**Aim**
Write out the data again exactly, skipping every picture.

**Information shown**
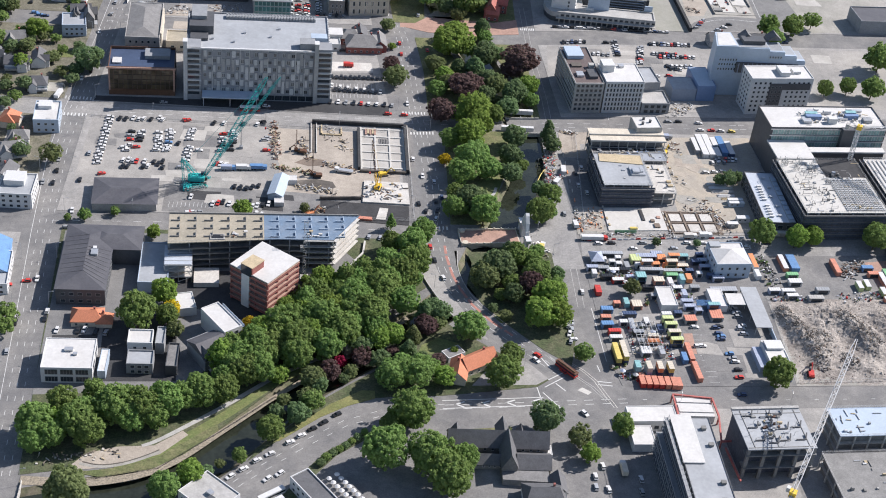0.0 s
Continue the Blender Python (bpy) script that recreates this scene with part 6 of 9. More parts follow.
def stepped_office():
    t = thing("office_building", "tall white and pale blue stepped office building", "building", pose(130, 158.5, 0, 0, 0, 4.5))
    W, D = 58, 20
    bm = B()
    prism(bm, [(0, 0), (14, 0), (14, 18), (4, 18)], 0, 34)
    part("west_wing", bm, "bluewhite", t)
    for x0, x1, hh in ((14, 34, 33), (34.02, 44, 31), (44.02, 52, 28.5), (52.02, 58, 25.5)):
        bm = B()
        prism(bm, [(x0, -(x0 - 14) / 22), (x1, -(x1 - 14) / 22), (x1, 12), (x0, 12)], 0, hh)
        part("main_slab", bm, "bluewhite", t)
        bm = B()
        box(bm, x0 + 0.4, 0.4, hh, x1 - 0.4, 11.5, hh + 0.15)
        part("roof", bm, "greywall" if x0 < 40 else "roofgrey", t)
        bm = B()
        box(bm, x0 + 0.3, -(x0 - 14) / 22 + 0.1, hh, x1 - 0.3, 0.35, hh + 0.5)
        part("parapet", bm, "bluewhite", t)
    bm = B()
    prism(bm, [(1.2, 1), (13, 1), (13, 17), (5, 17)], 34, 34.2)
    part("roof", bm, "roofwhite", t)
    bm = B()
    box(bm, 18, 4, 33.1, 32, 11, 35.6)
    part("plant_room", bm, "darkwall", t)
    for k in range(3):
        for i in range(7):
            part("window", window_mesh(1.0, 1.6, "white", "glass"), None, t, m=pose(4 + i * 1.7, -0.02, 24 - k * 3.2))
    for i in range(5):
        part("window", window_mesh(1.0, 1.6, "white", "glass"), None, t, m=pose(35 + i * 1.7, -1.45, 27, 0, 0, -2.6))
    bm = B()
    box(bm, 14.5, -2.0, 17, 54, 0, 23.5)
    part("louvre_band", bm, "darkwall", t)
    for i in range(13):
        bm = B()
        box(bm, 15.5 + i * 2.9, -2.15, 17, 16.1 + i * 2.9, -2.0, 23.5)
        part("louvre_post", bm, "slateclad", t)
    # roof gables behind
    for x in (18, 36):
        bm = B()
        v = [bm.verts.new(p) for p in ((x, 10, 33.2), (x + 9, 10, 33.2), (x + 9, 17, 33.2), (x, 17, 33.2), (x + 4.5, 10, 37), (x + 4.5, 17, 37))]
        for f in ((0, 1, 4), (2, 3, 5), (1, 2, 5, 4), (3, 0, 4, 5)):
            bm.faces.new([v[i] for i in f])
        part("roof_gable", bm, "slate", t)
    t, W = block("office_building", "white office block with square windows", (149.5, 137), (188.5, 141.5), 16, 25, "white", "roofwhite", parapet=0.5)
    windows(t, W, 16, "SW", 7, 2.2, 3.1, 2.9, 1.6, 1.7, "white", "glass", skip=lambda s, f, i: s == "S" and (4 <= i <= 6 or f == 5 and i > 6))
    # dark L panel set proud of the wall: the recess is shaded by colour alone
    bm = B()
    box(bm, 12.2, -0.4, 0, 20.4, 0, 21.4)
    box(bm, 20.4, -0.4, 17.2, W - 1.2, 0, 21.4)
    part("recess_panel", bm, "darkwall", t)
    for f in range(6):
        for i in range(3):
            part("window", window_mesh(1.5, 1.7, "grey", "glass"), None, t, m=pose(14 + i * 2.4, -0.4, 2.6 + 3.1 * f))
    roof_box(t, 19, 3, 24.5, 6, 9, 2.6, "white", "lift_room")
    roof_box(t, 28, 6, 24.5, 5, 5, 1.6, "white")
    t, W = block("low_building", "pale blue low annex with flat roof", (106, 148), (121, 149.3), 15, 8.5, "slateclad", "roofgrey", parapet=0.2)
    t, W = block("low_building", "pale blue metal-clad hall", (121.5, 149.5), (133, 150.5), 24, 10.5, "blueclad", "bluewhite", parapet=0.2)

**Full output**
0.0 s
Continue the Blender Python (bpy) script that recreates this scene with part 6 of 9. More parts follow.
def stepped_office():
    t = thing("office_building", "tall white and pale blue stepped office building", "building", pose(130, 158.5, 0, 0, 0, 4.5))
    W, D = 58, 20
    bm = B()
    prism(bm, [(0, 0), (14, 0), (14, 18), (4, 18)], 0, 34)
    part("west_wing", bm, "bluewhite", t)
    for x0, x1, hh in ((14, 34, 33), (34.02, 44, 31), (44.02, 52, 28.5), (52.02, 58, 25.5)):
        bm = B()
        prism(bm, [(x0, -(x0 - 14) / 22), (x1, -(x1 - 14) / 22), (x1, 12), (x0, 12)], 0, hh)
        part("main_slab", bm, "bluewhite", t)
        bm = B()
        box(bm, x0 + 0.4, 0.4, hh, x1 - 0.4, 11.5, hh + 0.15)
        part("roof", bm, "greywall" if x0 < 40 else "roofgrey", t)
        bm = B()
        box(bm, x0 + 0.3, -(x0 - 14) / 22 + 0.1, hh, x1 - 0.3, 0.35, hh + 0.5)
        part("parapet", bm, "bluewhite", t)
    bm = B()
    prism(bm, [(1.2, 1), (13, 1), (13, 17), (5, 17)], 34, 34.2)
    part("roof", bm, "roofwhite", t)
    bm = B()
    box(bm, 18, 4, 33.1, 32, 11, 35.6)
    part("plant_room", bm, "darkwall", t)
    for k in range(3):
        for i in range(7):
            part("window", window_mesh(1.0, 1.6, "white", "glass"), None, t, m=pose(4 + i * 1.7, -0.02, 24 - k * 3.2))
    for i in range(5):
        part("window", window_mesh(1.0, 1.6, "white", "glass"), None, t, m=pose(35 + i * 1.7, -1.45, 27, 0, 0, -2.6))
    bm = B()
    box(bm, 14.5, -2.0, 17, 54, 0, 23.5)
    part("louvre_band", bm, "darkwall", t)
    for i in range(13):
        bm = B()
        box(bm, 15.5 + i * 2.9, -2.15, 17, 16.1 + i * 2.9, -2.0, 23.5)
        part("louvre_post", bm, "slateclad", t)
    # roof gables behind
    for x in (18, 36):
        bm = B()
        v = [bm.verts.new(p) for p in ((x, 10, 33.2), (x + 9, 10, 33.2), (x + 9, 17, 33.2), (x, 17, 33.2), (x + 4.5, 10, 37), (x + 4.5, 17, 37))]
        for f in ((0, 1, 4), (2, 3, 5), (1, 2, 5, 4), (3, 0, 4, 5)):
            bm.faces.new([v[i] for i in f])
        part("roof_gable", bm, "slate", t)
    t, W = block("office_building", "white office block with square windows", (149.5, 137), (188.5, 141.5), 16, 25, "white", "roofwhite", parapet=0.5)
    windows(t, W, 16, "SW", 7, 2.2, 3.1, 2.9, 1.6, 1.7, "white", "glass", skip=lambda s, f, i: s == "S" and (4 <= i <= 6 or f == 5 and i > 6))
    # dark L panel set proud of the wall: the recess is shaded by colour alone
    bm = B()
    box(bm, 12.2, -0.4, 0, 20.4, 0, 21.4)
    box(bm, 20.4, -0.4, 17.2, W - 1.2, 0, 21.4)
    part("recess_panel", bm, "darkwall", t)
    for f in range(6):
        for i in range(3):
            part("window", window_mesh(1.5, 1.7, "grey", "glass"), None, t, m=pose(14 + i * 2.4, -0.4, 2.6 + 3.1 * f))
    roof_box(t, 19, 3, 24.5, 6, 9, 2.6, "white", "lift_room")
    roof_box(t, 28, 6, 24.5, 5, 5, 1.6, "white")
    t, W = block("low_building", "pale blue low annex with flat roof", (106, 148), (121, 149.3), 15, 8.5, "slateclad", "roofgrey", parapet=0.2)
    t, W = block("low_building", "pale blue metal-clad hall", (121.5, 149.5), (133, 150.5), 24, 10.5, "blueclad", "bluewhite", parapet=0.2)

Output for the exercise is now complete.